Design and construction

Listed Building – Grade II
- Official name: The Crown Tavern
- Designated: 18 January 1980
- Reference no.: 1386084

= The Crown, Salford =

Former pub in Greater Manchester, England

The Crown is a Grade II listed former public house on Blackfriars Street in Salford, England. Built in the early 19th century, it gained a tiled frontage in the late 19th century with "Crown Hotel" set into the tilework. The pub closed in 1970, and the building was later adapted for commercial use, becoming a nail bar and beauty salon in 2012.

==History==
The building was constructed in the early 19th century, according to its official listing. A late 19th‑century refurbishment introduced a tiled street front, with "Crown Hotel" spelled out in the tilework. The 1922 and 1933 Ordnance Survey maps show it in use as a public house, although neither edition gives a name.

The pub closed in 1970, and the building was later converted into a nail bar and beauty salon in 2012. On 18 January 1980, The Crown was designated a Grade II listed building.

==Architecture==
The building is finished in painted brick and has a Welsh slate roof. It rises to three storeys with three windows across the front.
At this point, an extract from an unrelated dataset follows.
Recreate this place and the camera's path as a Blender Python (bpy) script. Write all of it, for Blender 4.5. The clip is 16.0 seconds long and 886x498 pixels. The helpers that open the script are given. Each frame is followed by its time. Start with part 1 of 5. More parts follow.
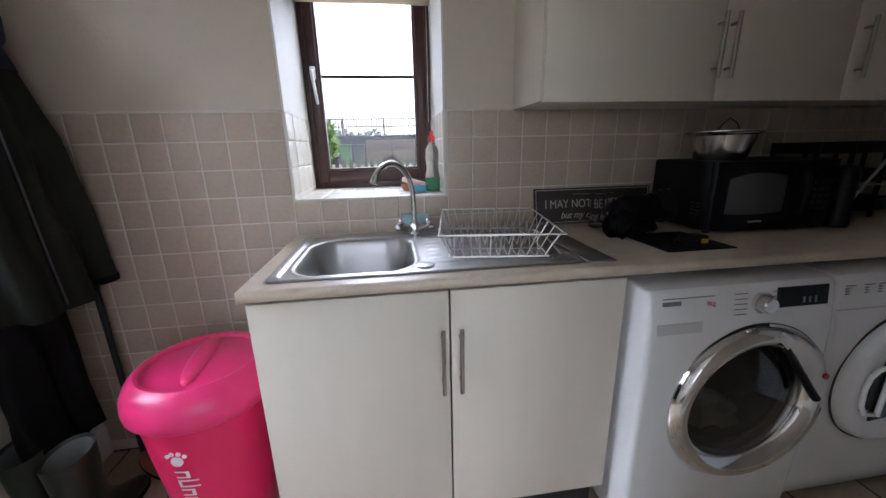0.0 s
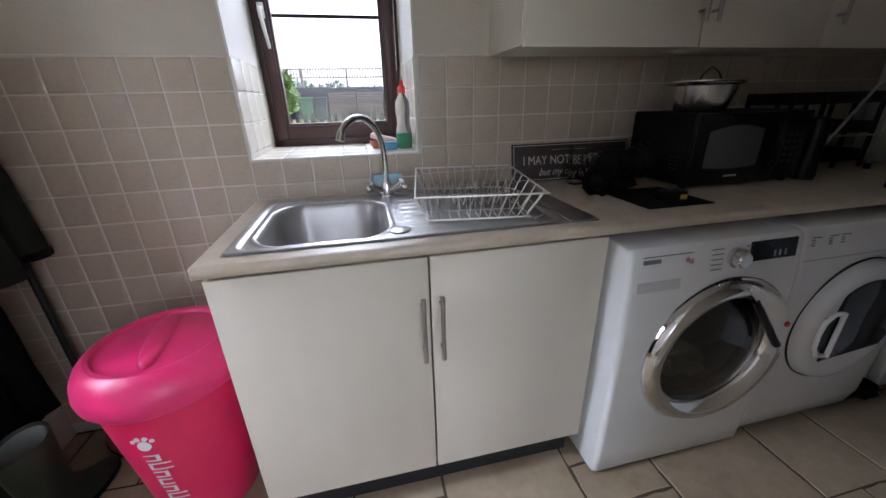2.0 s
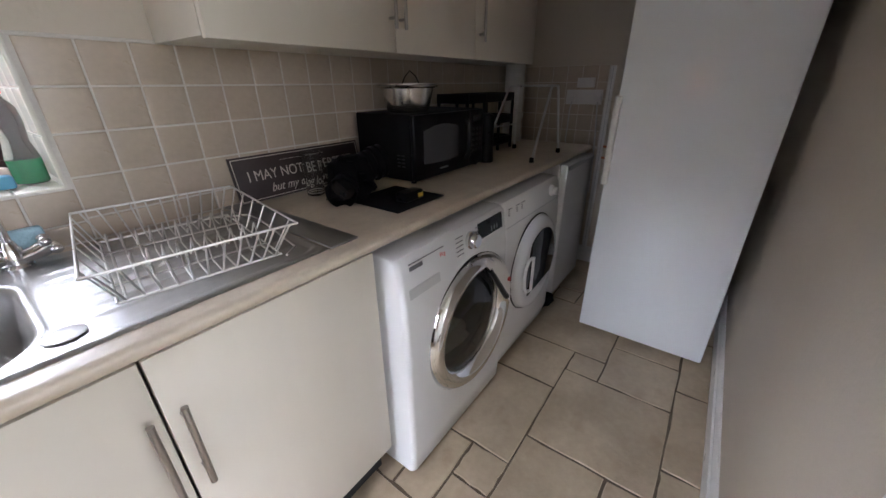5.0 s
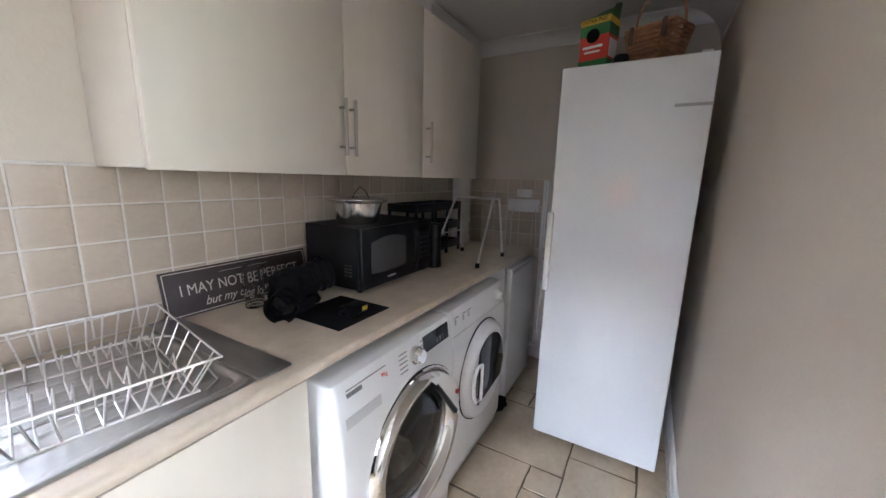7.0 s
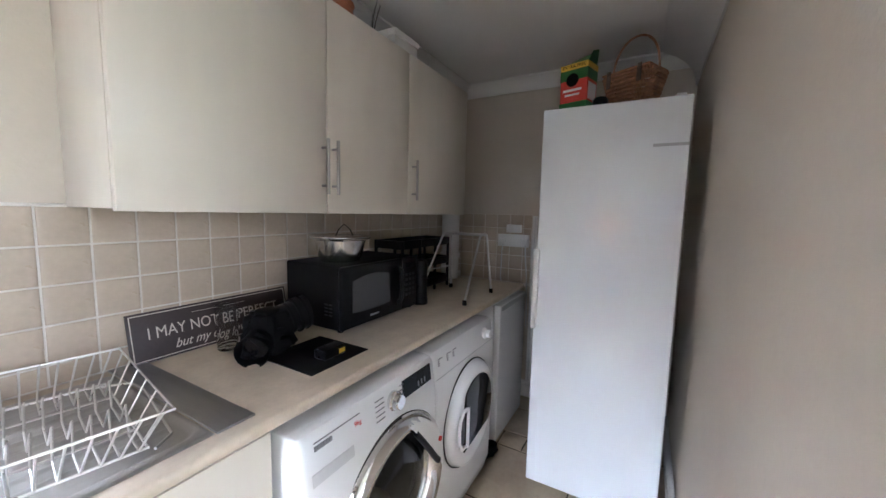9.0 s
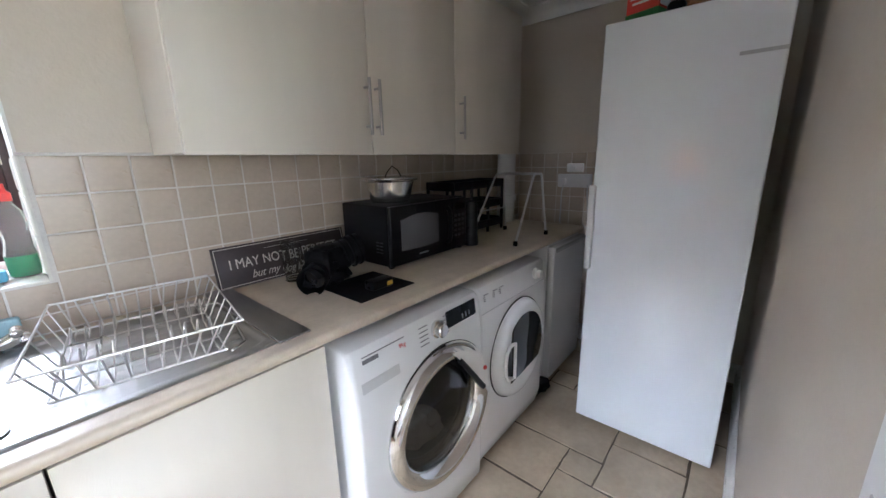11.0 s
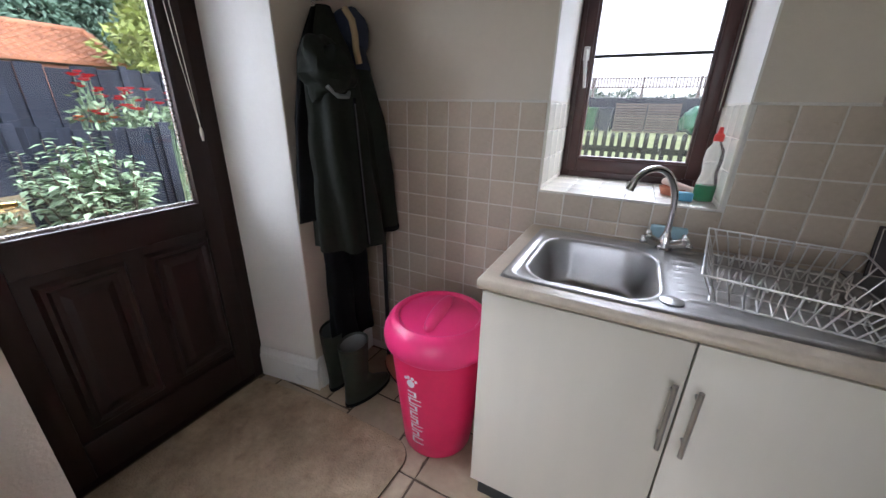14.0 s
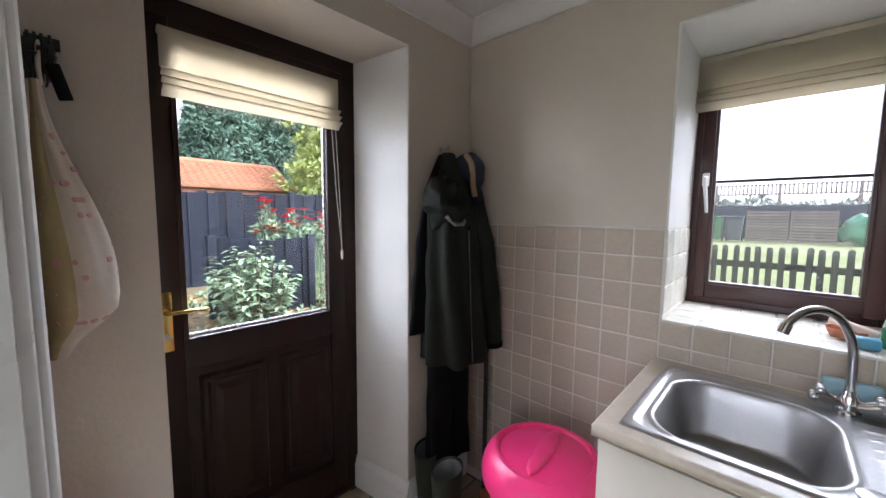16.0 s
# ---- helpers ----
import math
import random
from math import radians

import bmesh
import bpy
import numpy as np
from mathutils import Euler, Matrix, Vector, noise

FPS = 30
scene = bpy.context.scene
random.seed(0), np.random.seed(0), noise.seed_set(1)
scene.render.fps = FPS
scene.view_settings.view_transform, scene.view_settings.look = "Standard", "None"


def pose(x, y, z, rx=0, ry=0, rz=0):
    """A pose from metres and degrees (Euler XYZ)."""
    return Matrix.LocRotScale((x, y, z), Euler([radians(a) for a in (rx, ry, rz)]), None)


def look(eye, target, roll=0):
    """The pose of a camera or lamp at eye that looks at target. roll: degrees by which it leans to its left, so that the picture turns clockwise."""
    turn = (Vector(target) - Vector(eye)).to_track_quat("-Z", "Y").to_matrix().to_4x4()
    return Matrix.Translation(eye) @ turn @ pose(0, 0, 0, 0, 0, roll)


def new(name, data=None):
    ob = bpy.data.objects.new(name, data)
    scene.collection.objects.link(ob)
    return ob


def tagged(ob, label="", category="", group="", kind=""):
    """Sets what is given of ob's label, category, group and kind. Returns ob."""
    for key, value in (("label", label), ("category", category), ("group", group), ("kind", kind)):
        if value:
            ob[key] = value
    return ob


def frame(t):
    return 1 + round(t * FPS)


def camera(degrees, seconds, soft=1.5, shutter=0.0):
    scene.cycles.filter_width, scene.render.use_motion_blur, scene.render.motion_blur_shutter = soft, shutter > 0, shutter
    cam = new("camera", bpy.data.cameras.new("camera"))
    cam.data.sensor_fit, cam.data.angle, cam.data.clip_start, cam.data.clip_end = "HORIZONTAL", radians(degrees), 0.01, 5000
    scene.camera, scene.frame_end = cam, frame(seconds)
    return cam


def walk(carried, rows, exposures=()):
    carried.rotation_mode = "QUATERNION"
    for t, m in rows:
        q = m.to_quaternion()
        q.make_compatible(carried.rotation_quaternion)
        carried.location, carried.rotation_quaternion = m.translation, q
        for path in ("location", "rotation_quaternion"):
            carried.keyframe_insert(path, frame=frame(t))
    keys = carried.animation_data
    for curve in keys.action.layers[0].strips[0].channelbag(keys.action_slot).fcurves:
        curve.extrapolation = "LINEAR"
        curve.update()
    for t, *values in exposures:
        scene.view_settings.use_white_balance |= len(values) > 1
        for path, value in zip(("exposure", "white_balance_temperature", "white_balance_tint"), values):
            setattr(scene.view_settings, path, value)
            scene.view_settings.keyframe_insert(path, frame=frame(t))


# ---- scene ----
cam = camera(101.6, 16.0)
PATH = [
    (0, (0.211, 0.138, 1.236), (0.468, 2.048, 0.701), -1.3),
    (0.5, (0.225, 0.161, 1.212), (0.525, 2.029, 0.563), 0.3),
    (1, (0.208, 0.174, 1.183), (0.481, 1.994, 0.4), 0.0),
    (1.5, (0.214, 0.182, 1.195), (0.566, 1.997, 0.433), 0.1),
    (2, (0.206, 0.206, 1.231), (0.597, 2.016, 0.474), -1.5),
    (2.5, (0.22, 0.248, 1.26), (0.677, 2.047, 0.516), -2.5),
    (3, (0.24, 0.318, 1.263), (0.857, 2.038, 0.451), -2.6),
    (3.5, (0.227, 0.373, 1.265), (1.03, 1.993, 0.411), -3.3),
    (4, (0.226, 0.379, 1.274), (1.286, 1.815, 0.373), -3.1),
    (4.5, (0.257, 0.364, 1.273), (1.548, 1.61, 0.391), -2.9),
    (5, (0.275, 0.359, 1.274), (1.735, 1.446, 0.444), -0.6),
    (5.2, (0.278, 0.358, 1.276), (1.788, 1.388, 0.465), -0.1),
    (7.5, (0.321, 0.333, 1.398), (2.061, 1.289, 1.153), 1.2),
    (8, (0.329, 0.333, 1.413), (2.094, 1.263, 1.261), 1.2),
    (10.3, (0.396, 0.231, 1.352), (2.022, 1.328, 0.956), 0.1),
    (10.5, (0.397, 0.226, 1.357), (1.997, 1.348, 0.928), -0.4),
    (11, (0.395, 0.214, 1.346), (1.879, 1.467, 0.868), -1.2),
    (11.5, (0.397, 0.179, 1.35), (1.747, 1.591, 0.922), -1.1),
    (12, (0.336, 0.125, 1.343), (1.459, 1.741, 0.987), -0.0),
    (12.5, (0.231, 0.051, 1.357), (0.918, 1.871, 0.891), 0.0),
    (13, (0.179, 0.066, 1.345), (0.486, 1.978, 0.845), 1.4),
    (13.5, (0.161, 0.123, 1.339), (-0.011, 2.027, 0.752), 2.9),
    (14, (0.141, 0.162, 1.348), (-0.703, 1.825, 0.625), 1.2),
    (14.5, (0.126, 0.164, 1.348), (-1.135, 1.536, 0.622), 1.7),
    (15, (0.133, 0.17, 1.369), (-1.248, 1.533, 0.881), 2.0),
    (15.5, (0.141, 0.153, 1.413), (-1.239, 1.583, 1.187), 0.3),
    (16, (0.13, 0.135, 1.42), (-1.233, 1.587, 1.238), 0.6),
]
walk(cam, [(t, look(eye, target, roll)) for t, eye, target, roll in PATH], exposures=[(0.0, 2.30, 5580, 16), (2.0, 2.22, 5650, 16), (3.0, 2.12, 5720, 16), (4.0, 2.26, 5780, 17), (5.0, 2.94, 5850, 17), (7.5, 4.02, 5520, 15), (8.0, 4.08, 5500, 15), (10.5, 3.86, 5460, 14), (11.5, 3.28, 5500, 14), (12.0, 2.70, 5600, 14), (12.5, 2.54, 5720, 15), (14.0, 2.27, 5680, 15), (14.5, 2.48, 5720, 15), (16.0, 2.46, 5690, 15)])


# ---- world, sun, exposure ----
world = bpy.data.worlds.new("sky")
scene.world = world
world.use_nodes = True
wn = world.node_tree.nodes
sky = wn.new("ShaderNodeTexSky")
sky.sky_type = "NISHITA"
sky.sun_disc = False
sky.sun_elevation = radians(48)
sky.sun_rotation = radians(60)
sky.air_density, sky.dust_density, sky.ozone_density = 1.0, 4.0, 1.0
wn["Background"].inputs["Strength"].default_value = 0.15
# thin overcast: the blue of the clear sky is mostly washed out by cloud
grey = wn.new("ShaderNodeHueSaturation")
grey.inputs["Saturation"].default_value = 0.22
grey.inputs["Value"].default_value = 1.2
world.node_tree.links.new(sky.outputs["Color"], grey.inputs["Color"])
world.node_tree.links.new(grey.outputs["Color"], wn["Background"].inputs["Color"])

sun_data = bpy.data.lights.new("sun", "SUN")
sun_data.energy = 0.4
sun_data.angle = radians(20)
sun_data.color = (1.0, 0.96, 0.9)
sun = new("sun", sun_data)
sun.matrix_basis = look((8, 6, 14), (0, 0, 0))

# large added area lamps, out of view, that boost the overcast sky's light indoors
def fill_lamp(name, size, power, eye, target, color):
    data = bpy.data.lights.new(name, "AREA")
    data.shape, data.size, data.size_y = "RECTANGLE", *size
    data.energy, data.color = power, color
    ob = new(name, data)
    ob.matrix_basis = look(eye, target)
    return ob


fill_lamp("window_sky", (4.6, 2.2), 70, (0.13, 5.3, 4.15), (0.13, 1.0, 1.2), (0.93, 0.97, 1.0))
fill_lamp("door_sky", (3.2, 1.4), 112, (-3.0, 1.7, 3.05), (-1.42, 0.75, 2.1), (0.93, 0.97, 1.0))
fill_lamp("side_sky", (1.8, 1.5), 15, (-3.1, -1.5, 2.0), (-1.42, 0.7, 1.4), (0.95, 0.98, 1.0))
# added behind the view, in a made-up hall opening, to brighten the cabinet fronts
fill_lamp("hall_sky", (1.9, 1.1), 2.3, (0.30, -2.44, 1.54), (0.30, 0.0, 1.54), (1.0, 0.98, 0.95))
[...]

The ground floor was given a later 19th‑century pub frontage, including a central arched entrance with double doors, flanked by arched windows and a smaller doorway to the left. The name "Crown Hotel" appears in tiled lettering below the windows, with decorative tiles outlining the door and window arches and a moulded band running across the width of the façade.

The upper floors have traditional sash windows, with larger panes on the first floor and smaller ones at attic level, each set beneath simple flat heads. Chimney stacks stand at each end of the roof.